Come egli faccia a desiderarci ci resta mistero; non siamo infatti un partner particolarmente attraente. Abbiamo offeso il Signore, l’abbiamo trascurato, siamo andati per le nostre strade, ed egli ancora ci desidera, ci cerca, ci chiama e ci vuole. Il pubblicano Matteo si sentì voluto; il capo dei pubblicani Zaccheo si sentì chiamato; Maria, la sorella di Lazzaro, era in casa in pianto per il fratello morto, e le dissero: “Il Maestro è qui e ti chiama” (Gv 11,28). Così è anche per noi: Il Maestro è qui e ci chiama.

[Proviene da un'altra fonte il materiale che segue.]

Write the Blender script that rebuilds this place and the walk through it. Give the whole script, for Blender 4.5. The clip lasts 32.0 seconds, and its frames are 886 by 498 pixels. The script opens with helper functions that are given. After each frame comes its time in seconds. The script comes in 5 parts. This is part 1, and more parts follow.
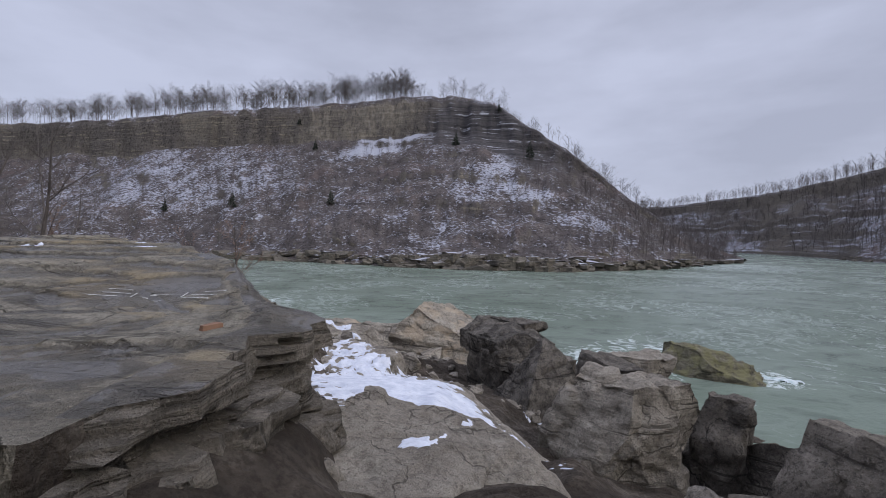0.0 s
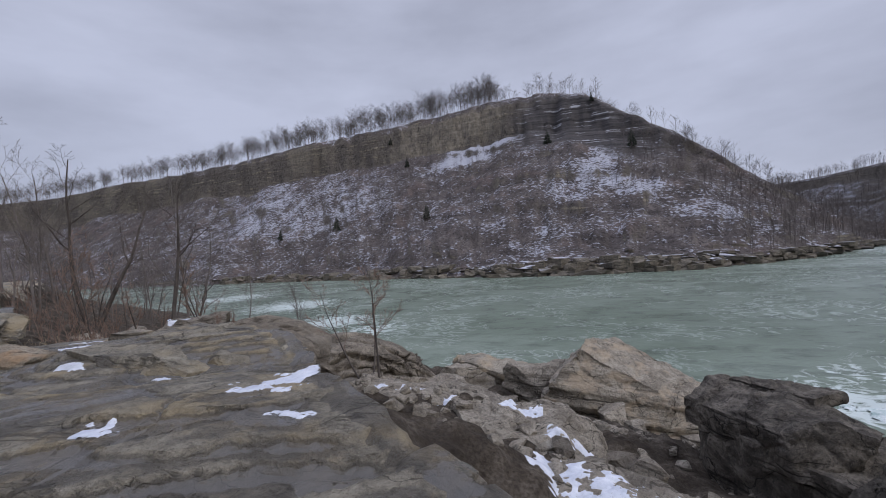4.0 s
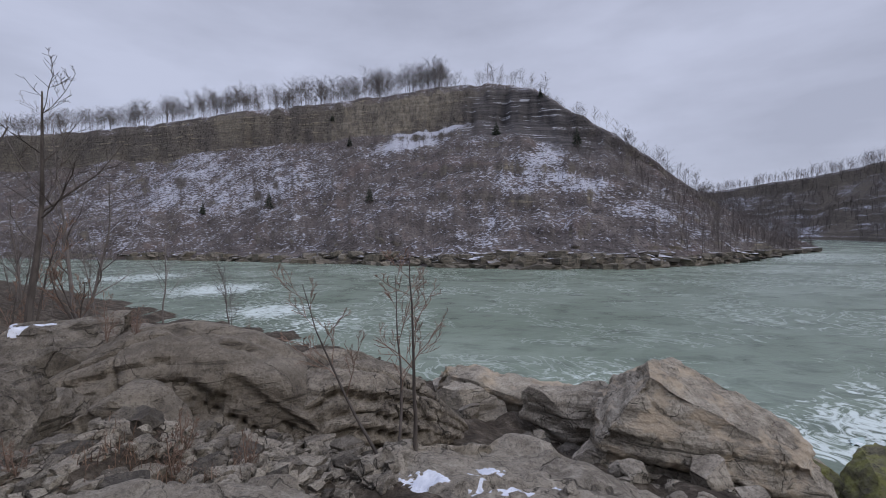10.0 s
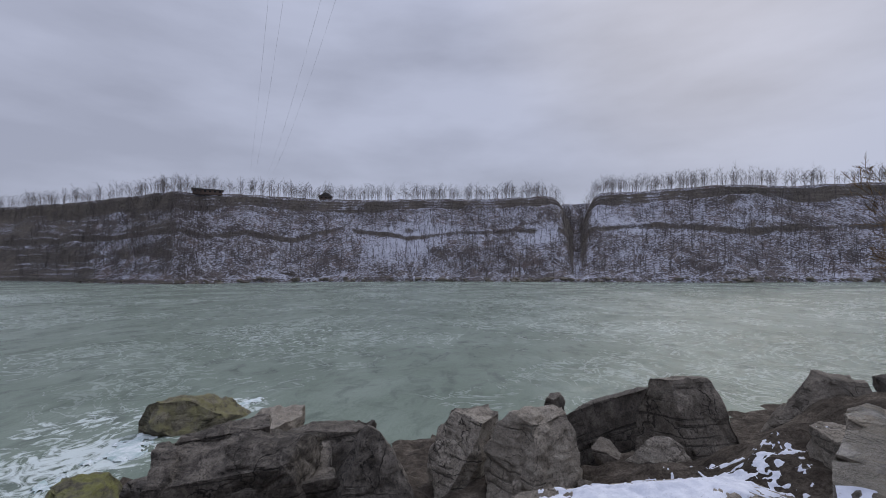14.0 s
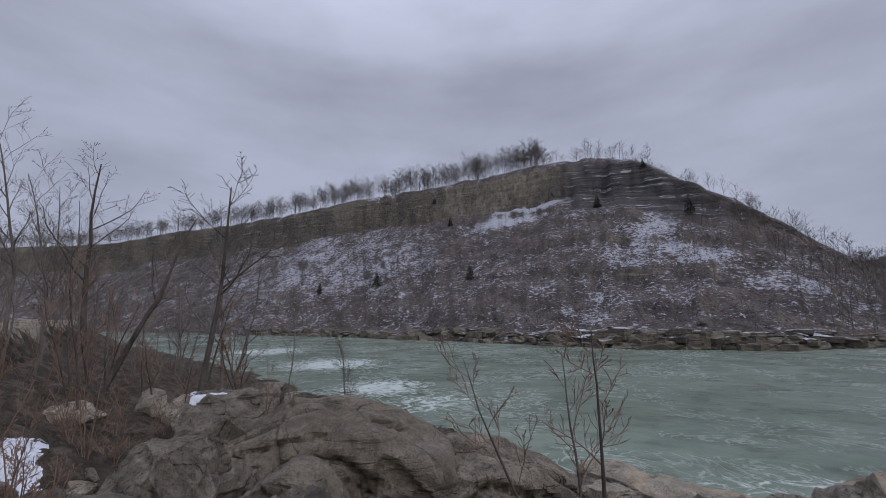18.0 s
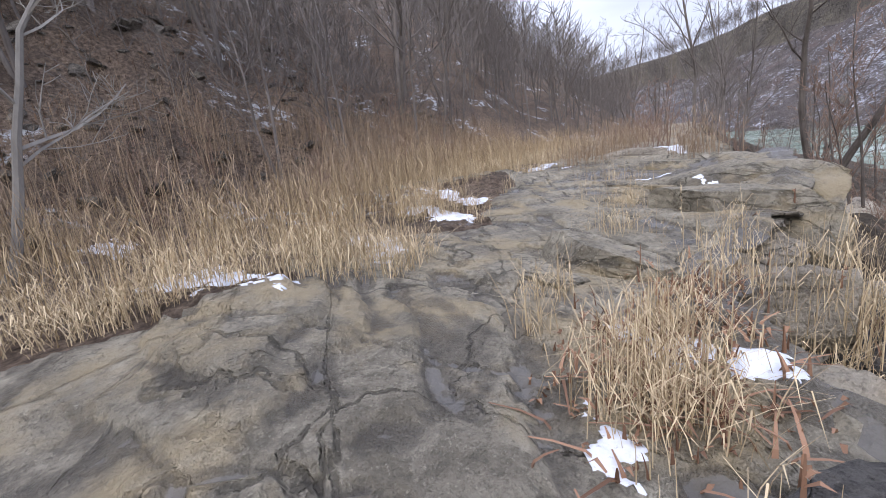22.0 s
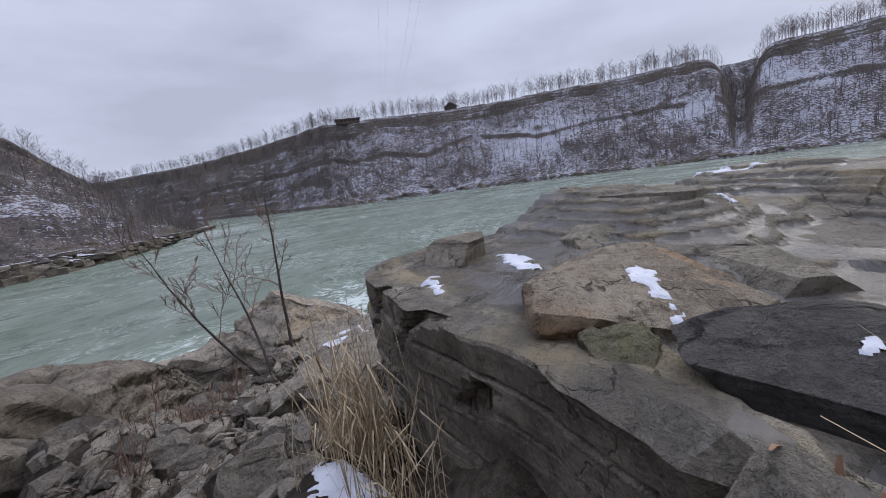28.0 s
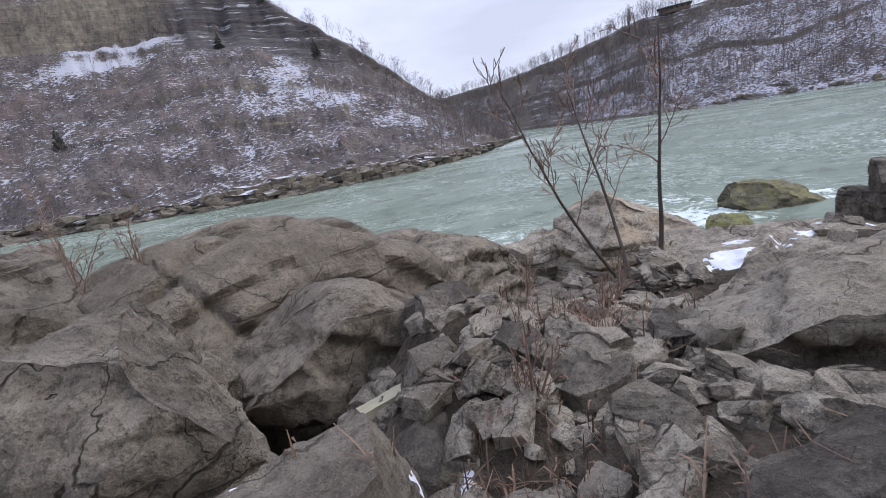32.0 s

E ci dice: “Che cosa vuoi che io faccia per te?”. Il cieco rispose: “Rabbunì, che io veda di nuovo!”, e noi cosa risponderemo alla domanda di Gesù? Che cosa vogliamo che egli faccia per noi? Ciascuno ha in cuore qualche grazia da domandare, qualche preghiera da rivolgergli: preghiera che può riguardare la salute, il lavoro, una situazione di rapporti difficili e faticosi; può riguardare un particolare problema di un congiunto, o di amici.  Presentiamo tutto ciò al Signore con fiducia, con la fede del cieco di Gerico.

E aggiungiamo anche qualche grazia tra quelle che papa Clemente XI, papa dal 1700 al 1721, chiedeva in una sua bella preghiera: “Credo, Signore, ma che io creda più fermamente; spero, ma che io speri con più sicurezza; amo, ma che io ami con maggior ardore. Guidami con la tua sapienza, reggimi con la tua santità, consolami con la tua clemenza, proteggimi con la tua potenza. Che io pianga le colpe passate, che rifiuti le future tentazioni, che corregga le mie cattive inclinazioni, che coltivi le virtù necessarie. Che io vigili assiduamente nel domare la natura, nel corrispondere alla grazia, nell’osservare la legge, nel camminare verso la salvezza. Che io impari da te quanto è fragile ciò che è terreno, quanto è grande ciò che è divino, quanto è breve ciò che è temporaneo, quanto è duraturo ciò che è eterno. Dammi di prepararmi alla morte, di non sottovalutare il giudizio, di sfuggire all’inferno, di ottenere il paradiso”.

“Che cosa vuoi che io faccia per te?”, ci dice Gesù; e noi allora chiediamo, chiediamo; ne abbiamo bisogno.